Goal: Starting at the first line of the data, print each line verbatim up to and including the line bearing "return float(h[0])", omitting pictures.

** BEGIN **

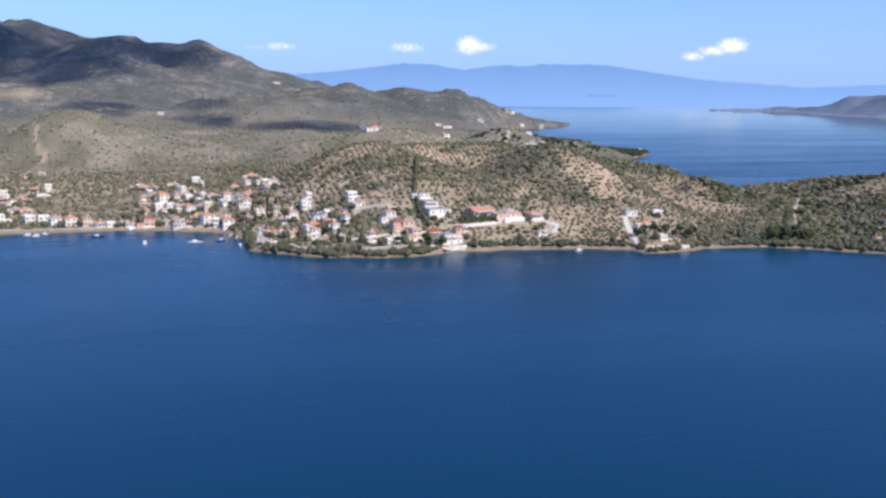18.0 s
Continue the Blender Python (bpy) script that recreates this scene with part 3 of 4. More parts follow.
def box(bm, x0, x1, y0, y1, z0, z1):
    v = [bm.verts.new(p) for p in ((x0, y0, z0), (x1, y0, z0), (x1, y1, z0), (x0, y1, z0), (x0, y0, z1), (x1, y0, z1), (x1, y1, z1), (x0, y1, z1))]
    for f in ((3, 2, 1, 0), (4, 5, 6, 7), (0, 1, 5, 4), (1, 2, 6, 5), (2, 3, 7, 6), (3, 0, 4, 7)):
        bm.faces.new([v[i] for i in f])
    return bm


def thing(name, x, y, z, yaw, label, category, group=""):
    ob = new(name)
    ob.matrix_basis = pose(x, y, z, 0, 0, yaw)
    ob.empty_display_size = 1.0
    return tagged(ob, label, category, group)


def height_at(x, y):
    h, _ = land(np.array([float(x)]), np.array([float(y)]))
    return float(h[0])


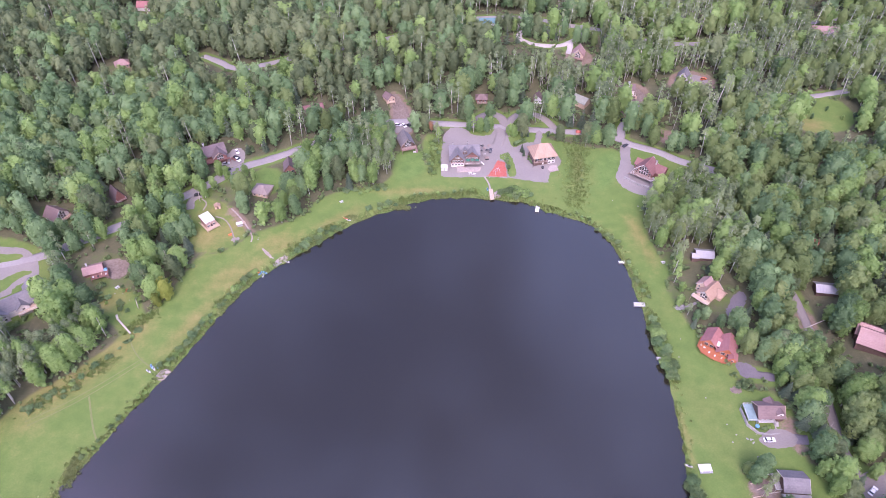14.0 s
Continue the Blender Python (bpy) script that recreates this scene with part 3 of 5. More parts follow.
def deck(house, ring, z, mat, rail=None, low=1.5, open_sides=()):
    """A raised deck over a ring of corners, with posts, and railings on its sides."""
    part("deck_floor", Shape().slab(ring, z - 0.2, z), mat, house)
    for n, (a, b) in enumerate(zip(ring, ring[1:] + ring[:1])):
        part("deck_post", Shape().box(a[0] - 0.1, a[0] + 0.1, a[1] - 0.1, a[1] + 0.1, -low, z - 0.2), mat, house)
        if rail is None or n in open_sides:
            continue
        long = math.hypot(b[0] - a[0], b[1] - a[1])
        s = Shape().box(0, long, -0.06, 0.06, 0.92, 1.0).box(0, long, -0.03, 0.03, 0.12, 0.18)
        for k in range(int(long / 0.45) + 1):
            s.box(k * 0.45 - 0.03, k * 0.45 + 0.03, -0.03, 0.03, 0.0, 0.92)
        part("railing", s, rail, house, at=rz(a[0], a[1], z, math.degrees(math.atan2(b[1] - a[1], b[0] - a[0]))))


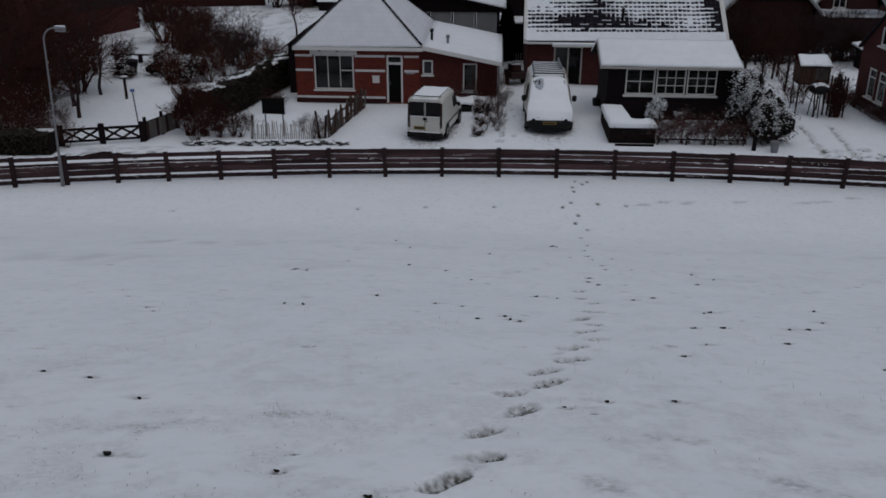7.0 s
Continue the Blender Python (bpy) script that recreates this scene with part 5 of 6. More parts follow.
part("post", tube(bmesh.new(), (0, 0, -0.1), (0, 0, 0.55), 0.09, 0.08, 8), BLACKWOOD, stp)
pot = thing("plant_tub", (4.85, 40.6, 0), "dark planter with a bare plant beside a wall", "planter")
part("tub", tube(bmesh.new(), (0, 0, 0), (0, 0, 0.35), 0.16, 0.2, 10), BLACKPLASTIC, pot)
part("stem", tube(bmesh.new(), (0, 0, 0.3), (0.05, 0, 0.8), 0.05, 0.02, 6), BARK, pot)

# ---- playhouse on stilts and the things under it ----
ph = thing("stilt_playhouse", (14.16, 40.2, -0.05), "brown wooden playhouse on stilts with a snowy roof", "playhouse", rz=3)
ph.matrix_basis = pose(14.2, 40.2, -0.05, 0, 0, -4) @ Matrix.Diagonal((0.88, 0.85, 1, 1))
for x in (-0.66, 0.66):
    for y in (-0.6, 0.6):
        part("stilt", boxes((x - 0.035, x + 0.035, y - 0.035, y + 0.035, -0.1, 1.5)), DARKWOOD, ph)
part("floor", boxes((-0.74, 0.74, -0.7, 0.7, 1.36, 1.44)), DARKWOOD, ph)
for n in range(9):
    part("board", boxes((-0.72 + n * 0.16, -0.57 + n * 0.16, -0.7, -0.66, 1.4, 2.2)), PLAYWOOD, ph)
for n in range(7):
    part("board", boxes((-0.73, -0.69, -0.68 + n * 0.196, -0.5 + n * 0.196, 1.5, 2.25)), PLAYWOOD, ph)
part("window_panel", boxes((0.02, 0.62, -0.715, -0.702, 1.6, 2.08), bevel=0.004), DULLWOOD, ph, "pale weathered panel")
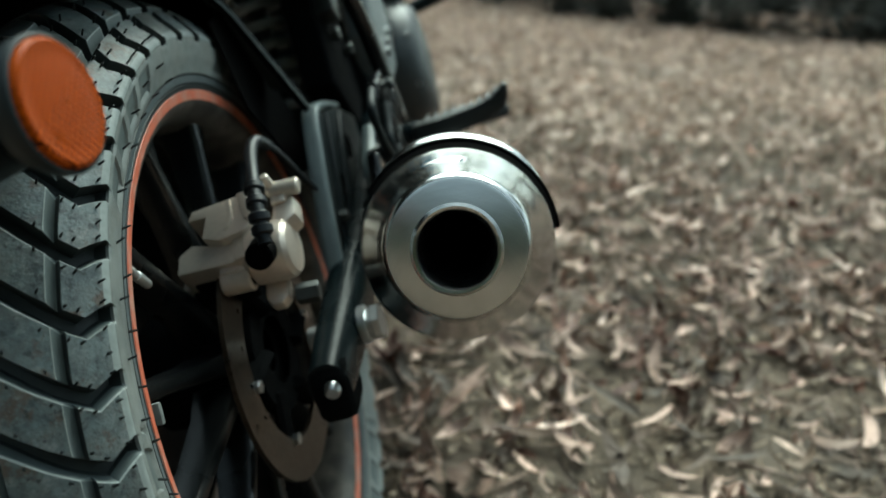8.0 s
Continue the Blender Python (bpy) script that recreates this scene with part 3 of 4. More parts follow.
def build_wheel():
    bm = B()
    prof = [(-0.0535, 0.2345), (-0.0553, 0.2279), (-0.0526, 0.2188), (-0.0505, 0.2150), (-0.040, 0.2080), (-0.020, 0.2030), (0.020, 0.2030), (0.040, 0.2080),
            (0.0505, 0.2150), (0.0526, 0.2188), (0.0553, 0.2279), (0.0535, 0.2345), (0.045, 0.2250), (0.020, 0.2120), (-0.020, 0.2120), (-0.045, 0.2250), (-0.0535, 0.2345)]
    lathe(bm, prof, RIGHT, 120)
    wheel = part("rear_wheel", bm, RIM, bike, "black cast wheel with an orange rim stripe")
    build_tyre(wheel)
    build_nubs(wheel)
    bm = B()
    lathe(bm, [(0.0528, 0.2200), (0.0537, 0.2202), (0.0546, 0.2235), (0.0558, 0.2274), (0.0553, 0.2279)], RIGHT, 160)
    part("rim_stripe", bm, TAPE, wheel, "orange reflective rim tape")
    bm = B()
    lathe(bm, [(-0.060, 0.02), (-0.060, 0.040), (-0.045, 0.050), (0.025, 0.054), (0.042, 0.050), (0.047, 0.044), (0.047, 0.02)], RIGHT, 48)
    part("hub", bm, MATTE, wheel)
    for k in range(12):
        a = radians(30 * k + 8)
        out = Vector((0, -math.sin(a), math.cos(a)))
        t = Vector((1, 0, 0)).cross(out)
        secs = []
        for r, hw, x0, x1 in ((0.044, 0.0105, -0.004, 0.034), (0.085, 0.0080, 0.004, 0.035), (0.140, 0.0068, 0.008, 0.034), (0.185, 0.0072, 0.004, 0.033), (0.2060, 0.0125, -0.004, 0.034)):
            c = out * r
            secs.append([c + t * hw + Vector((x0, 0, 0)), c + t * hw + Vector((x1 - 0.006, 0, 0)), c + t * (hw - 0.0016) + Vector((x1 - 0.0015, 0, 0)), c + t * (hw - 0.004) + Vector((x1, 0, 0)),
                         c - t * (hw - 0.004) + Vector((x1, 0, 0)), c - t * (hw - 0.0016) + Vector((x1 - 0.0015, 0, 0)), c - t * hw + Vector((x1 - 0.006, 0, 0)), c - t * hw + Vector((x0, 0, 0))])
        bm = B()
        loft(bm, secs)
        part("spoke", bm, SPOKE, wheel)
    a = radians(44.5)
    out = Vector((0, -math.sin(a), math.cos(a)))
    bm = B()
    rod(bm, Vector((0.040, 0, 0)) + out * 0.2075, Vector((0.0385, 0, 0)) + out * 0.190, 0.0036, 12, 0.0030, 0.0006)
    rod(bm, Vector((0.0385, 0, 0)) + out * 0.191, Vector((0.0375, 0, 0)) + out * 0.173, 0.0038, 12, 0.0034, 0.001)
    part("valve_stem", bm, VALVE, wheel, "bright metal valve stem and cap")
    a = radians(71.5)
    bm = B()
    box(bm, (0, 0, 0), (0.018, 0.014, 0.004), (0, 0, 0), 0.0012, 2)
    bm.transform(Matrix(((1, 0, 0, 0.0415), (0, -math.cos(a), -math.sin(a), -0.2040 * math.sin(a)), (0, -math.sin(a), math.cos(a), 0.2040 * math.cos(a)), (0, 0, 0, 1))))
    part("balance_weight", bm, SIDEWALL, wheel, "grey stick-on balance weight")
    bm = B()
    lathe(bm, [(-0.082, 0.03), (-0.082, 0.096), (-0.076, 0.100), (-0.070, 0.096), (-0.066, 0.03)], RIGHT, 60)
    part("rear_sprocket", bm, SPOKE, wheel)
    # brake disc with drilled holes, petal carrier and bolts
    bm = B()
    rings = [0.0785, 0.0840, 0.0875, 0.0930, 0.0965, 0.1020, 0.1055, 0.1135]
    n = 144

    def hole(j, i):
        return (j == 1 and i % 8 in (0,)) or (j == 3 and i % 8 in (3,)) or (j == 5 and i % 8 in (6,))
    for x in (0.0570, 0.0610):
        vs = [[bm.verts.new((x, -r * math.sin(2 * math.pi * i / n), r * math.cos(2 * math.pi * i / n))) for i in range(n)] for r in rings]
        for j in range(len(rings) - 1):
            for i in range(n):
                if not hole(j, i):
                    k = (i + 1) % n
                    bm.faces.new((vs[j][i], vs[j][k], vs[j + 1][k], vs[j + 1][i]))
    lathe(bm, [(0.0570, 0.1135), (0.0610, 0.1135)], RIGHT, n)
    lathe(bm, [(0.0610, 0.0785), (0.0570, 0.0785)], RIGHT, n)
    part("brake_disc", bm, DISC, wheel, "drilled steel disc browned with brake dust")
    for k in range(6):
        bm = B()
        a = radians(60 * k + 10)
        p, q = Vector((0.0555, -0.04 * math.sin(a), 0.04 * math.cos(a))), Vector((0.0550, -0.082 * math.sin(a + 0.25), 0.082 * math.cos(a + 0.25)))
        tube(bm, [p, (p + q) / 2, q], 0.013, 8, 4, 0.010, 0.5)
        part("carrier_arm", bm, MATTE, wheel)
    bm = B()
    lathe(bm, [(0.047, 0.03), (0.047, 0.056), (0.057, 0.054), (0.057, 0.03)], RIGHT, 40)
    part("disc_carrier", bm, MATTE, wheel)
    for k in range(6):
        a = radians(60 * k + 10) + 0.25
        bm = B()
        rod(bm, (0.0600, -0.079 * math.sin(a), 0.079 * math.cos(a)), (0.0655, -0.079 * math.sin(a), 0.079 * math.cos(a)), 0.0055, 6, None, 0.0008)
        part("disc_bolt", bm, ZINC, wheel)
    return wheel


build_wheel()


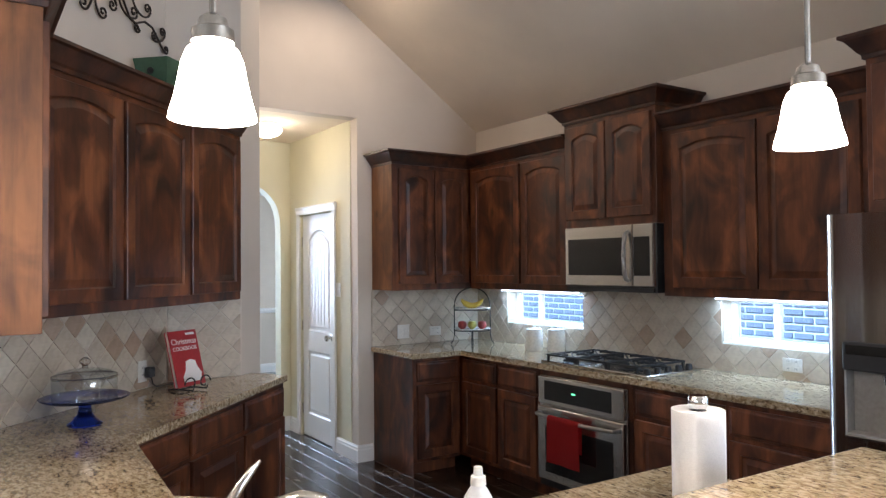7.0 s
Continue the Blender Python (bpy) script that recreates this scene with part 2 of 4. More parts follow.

** END **

Output of the exercise:
18.0 s
Continue the Blender Python (bpy) script that recreates this scene with part 3 of 4. More parts follow.
def box(bm, x0, x1, y0, y1, z0, z1):
    v = [bm.verts.new(p) for p in ((x0, y0, z0), (x1, y0, z0), (x1, y1, z0), (x0, y1, z0), (x0, y0, z1), (x1, y0, z1), (x1, y1, z1), (x0, y1, z1))]
    for f in ((3, 2, 1, 0), (4, 5, 6, 7), (0, 1, 5, 4), (1, 2, 6, 5), (2, 3, 7, 6), (3, 0, 4, 7)):
        bm.faces.new([v[i] for i in f])
    return bm


def thing(name, x, y, z, yaw, label, category, group=""):
    ob = new(name)
    ob.matrix_basis = pose(x, y, z, 0, 0, yaw)
    ob.empty_display_size = 1.0
    return tagged(ob, label, category, group)


def height_at(x, y):
    h, _ = land(np.array([float(x)]), np.array([float(y)]))
    return float(h[0])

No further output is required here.